> **GIVEN MATERIAL**:
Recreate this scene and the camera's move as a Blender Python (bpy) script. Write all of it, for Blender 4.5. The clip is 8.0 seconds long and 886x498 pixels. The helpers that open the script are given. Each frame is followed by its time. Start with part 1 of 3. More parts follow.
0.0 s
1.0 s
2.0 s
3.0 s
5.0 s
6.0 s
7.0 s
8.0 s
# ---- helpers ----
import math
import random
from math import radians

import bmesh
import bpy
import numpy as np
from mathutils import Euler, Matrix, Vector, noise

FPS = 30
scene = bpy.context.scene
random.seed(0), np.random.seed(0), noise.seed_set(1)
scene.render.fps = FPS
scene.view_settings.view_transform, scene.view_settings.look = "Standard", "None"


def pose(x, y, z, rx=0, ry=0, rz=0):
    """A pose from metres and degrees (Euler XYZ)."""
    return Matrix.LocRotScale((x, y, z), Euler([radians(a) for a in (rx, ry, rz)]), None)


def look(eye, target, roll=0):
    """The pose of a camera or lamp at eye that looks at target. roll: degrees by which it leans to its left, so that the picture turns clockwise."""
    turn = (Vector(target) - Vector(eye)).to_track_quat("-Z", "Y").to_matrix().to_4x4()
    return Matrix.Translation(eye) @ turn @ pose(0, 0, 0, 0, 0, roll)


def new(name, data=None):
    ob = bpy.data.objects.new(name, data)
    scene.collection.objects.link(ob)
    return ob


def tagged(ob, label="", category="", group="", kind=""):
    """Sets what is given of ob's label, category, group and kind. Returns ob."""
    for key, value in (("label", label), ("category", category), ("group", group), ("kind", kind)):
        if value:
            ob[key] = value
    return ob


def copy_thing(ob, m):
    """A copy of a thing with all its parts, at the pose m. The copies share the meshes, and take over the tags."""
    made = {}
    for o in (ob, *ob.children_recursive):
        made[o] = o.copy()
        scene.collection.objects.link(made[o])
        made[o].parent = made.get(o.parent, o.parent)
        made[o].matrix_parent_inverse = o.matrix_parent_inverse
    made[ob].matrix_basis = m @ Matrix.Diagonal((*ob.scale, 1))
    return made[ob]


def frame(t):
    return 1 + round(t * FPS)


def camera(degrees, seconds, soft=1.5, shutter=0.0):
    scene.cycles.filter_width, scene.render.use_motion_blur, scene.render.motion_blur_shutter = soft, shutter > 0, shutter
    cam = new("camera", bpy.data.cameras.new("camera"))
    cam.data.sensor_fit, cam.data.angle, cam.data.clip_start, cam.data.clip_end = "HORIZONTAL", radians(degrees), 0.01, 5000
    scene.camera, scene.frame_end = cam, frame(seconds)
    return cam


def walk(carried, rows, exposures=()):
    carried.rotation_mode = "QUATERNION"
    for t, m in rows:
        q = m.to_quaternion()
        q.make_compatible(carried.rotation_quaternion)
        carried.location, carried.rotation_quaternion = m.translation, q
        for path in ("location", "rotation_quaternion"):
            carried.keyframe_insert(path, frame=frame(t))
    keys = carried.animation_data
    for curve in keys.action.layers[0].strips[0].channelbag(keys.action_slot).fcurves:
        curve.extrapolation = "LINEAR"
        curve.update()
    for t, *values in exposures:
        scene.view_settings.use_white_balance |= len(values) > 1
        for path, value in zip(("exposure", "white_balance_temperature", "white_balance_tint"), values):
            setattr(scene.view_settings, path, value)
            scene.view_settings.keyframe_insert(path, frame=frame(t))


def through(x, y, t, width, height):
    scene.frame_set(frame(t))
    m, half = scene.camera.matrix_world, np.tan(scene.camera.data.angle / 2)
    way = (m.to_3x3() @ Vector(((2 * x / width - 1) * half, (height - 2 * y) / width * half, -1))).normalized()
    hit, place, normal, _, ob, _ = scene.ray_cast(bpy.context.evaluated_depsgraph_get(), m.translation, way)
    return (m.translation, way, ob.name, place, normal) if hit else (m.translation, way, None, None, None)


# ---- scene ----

> **WORK TO COMPLETE**:
Nothing should be left out: repeat all of the data exactly.

> **REPLY TO THE EXERCISE**:
Recreate this scene and the camera's move as a Blender Python (bpy) script. Write all of it, for Blender 4.5. The clip is 8.0 seconds long and 886x498 pixels. The helpers that open the script are given. Each frame is followed by its time. Start with part 1 of 3. More parts follow.
0.0 s
1.0 s
2.0 s
3.0 s
5.0 s
6.0 s
7.0 s
8.0 s
# ---- helpers ----
import math
import random
from math import radians

import bmesh
import bpy
import numpy as np
from mathutils import Euler, Matrix, Vector, noise

FPS = 30
scene = bpy.context.scene
random.seed(0), np.random.seed(0), noise.seed_set(1)
scene.render.fps = FPS
scene.view_settings.view_transform, scene.view_settings.look = "Standard", "None"


def pose(x, y, z, rx=0, ry=0, rz=0):
    """A pose from metres and degrees (Euler XYZ)."""
    return Matrix.LocRotScale((x, y, z), Euler([radians(a) for a in (rx, ry, rz)]), None)


def look(eye, target, roll=0):
    """The pose of a camera or lamp at eye that looks at target. roll: degrees by which it leans to its left, so that the picture turns clockwise."""
    turn = (Vector(target) - Vector(eye)).to_track_quat("-Z", "Y").to_matrix().to_4x4()
    return Matrix.Translation(eye) @ turn @ pose(0, 0, 0, 0, 0, roll)


def new(name, data=None):
    ob = bpy.data.objects.new(name, data)
    scene.collection.objects.link(ob)
    return ob


def tagged(ob, label="", category="", group="", kind=""):
    """Sets what is given of ob's label, category, group and kind. Returns ob."""
    for key, value in (("label", label), ("category", category), ("group", group), ("kind", kind)):
        if value:
            ob[key] = value
    return ob


def copy_thing(ob, m):
    """A copy of a thing with all its parts, at the pose m. The copies share the meshes, and take over the tags."""
    made = {}
    for o in (ob, *ob.children_recursive):
        made[o] = o.copy()
        scene.collection.objects.link(made[o])
        made[o].parent = made.get(o.parent, o.parent)
        made[o].matrix_parent_inverse = o.matrix_parent_inverse
    made[ob].matrix_basis = m @ Matrix.Diagonal((*ob.scale, 1))
    return made[ob]


def frame(t):
    return 1 + round(t * FPS)


def camera(degrees, seconds, soft=1.5, shutter=0.0):
    scene.cycles.filter_width, scene.render.use_motion_blur, scene.render.motion_blur_shutter = soft, shutter > 0, shutter
    cam = new("camera", bpy.data.cameras.new("camera"))
    cam.data.sensor_fit, cam.data.angle, cam.data.clip_start, cam.data.clip_end = "HORIZONTAL", radians(degrees), 0.01, 5000
    scene.camera, scene.frame_end = cam, frame(seconds)
    return cam


def walk(carried, rows, exposures=()):
    carried.rotation_mode = "QUATERNION"
    for t, m in rows:
        q = m.to_quaternion()
        q.make_compatible(carried.rotation_quaternion)
        carried.location, carried.rotation_quaternion = m.translation, q
        for path in ("location", "rotation_quaternion"):
            carried.keyframe_insert(path, frame=frame(t))
    keys = carried.animation_data
    for curve in keys.action.layers[0].strips[0].channelbag(keys.action_slot).fcurves:
        curve.extrapolation = "LINEAR"
        curve.update()
    for t, *values in exposures:
        scene.view_settings.use_white_balance |= len(values) > 1
        for path, value in zip(("exposure", "white_balance_temperature", "white_balance_tint"), values):
            setattr(scene.view_settings, path, value)
            scene.view_settings.keyframe_insert(path, frame=frame(t))


def through(x, y, t, width, height):
    scene.frame_set(frame(t))
    m, half = scene.camera.matrix_world, np.tan(scene.camera.data.angle / 2)
    way = (m.to_3x3() @ Vector(((2 * x / width - 1) * half, (height - 2 * y) / width * half, -1))).normalized()
    hit, place, normal, _, ob, _ = scene.ray_cast(bpy.context.evaluated_depsgraph_get(), m.translation, way)
    return (m.translation, way, ob.name, place, normal) if hit else (m.translation, way, None, None, None)


# ---- scene ----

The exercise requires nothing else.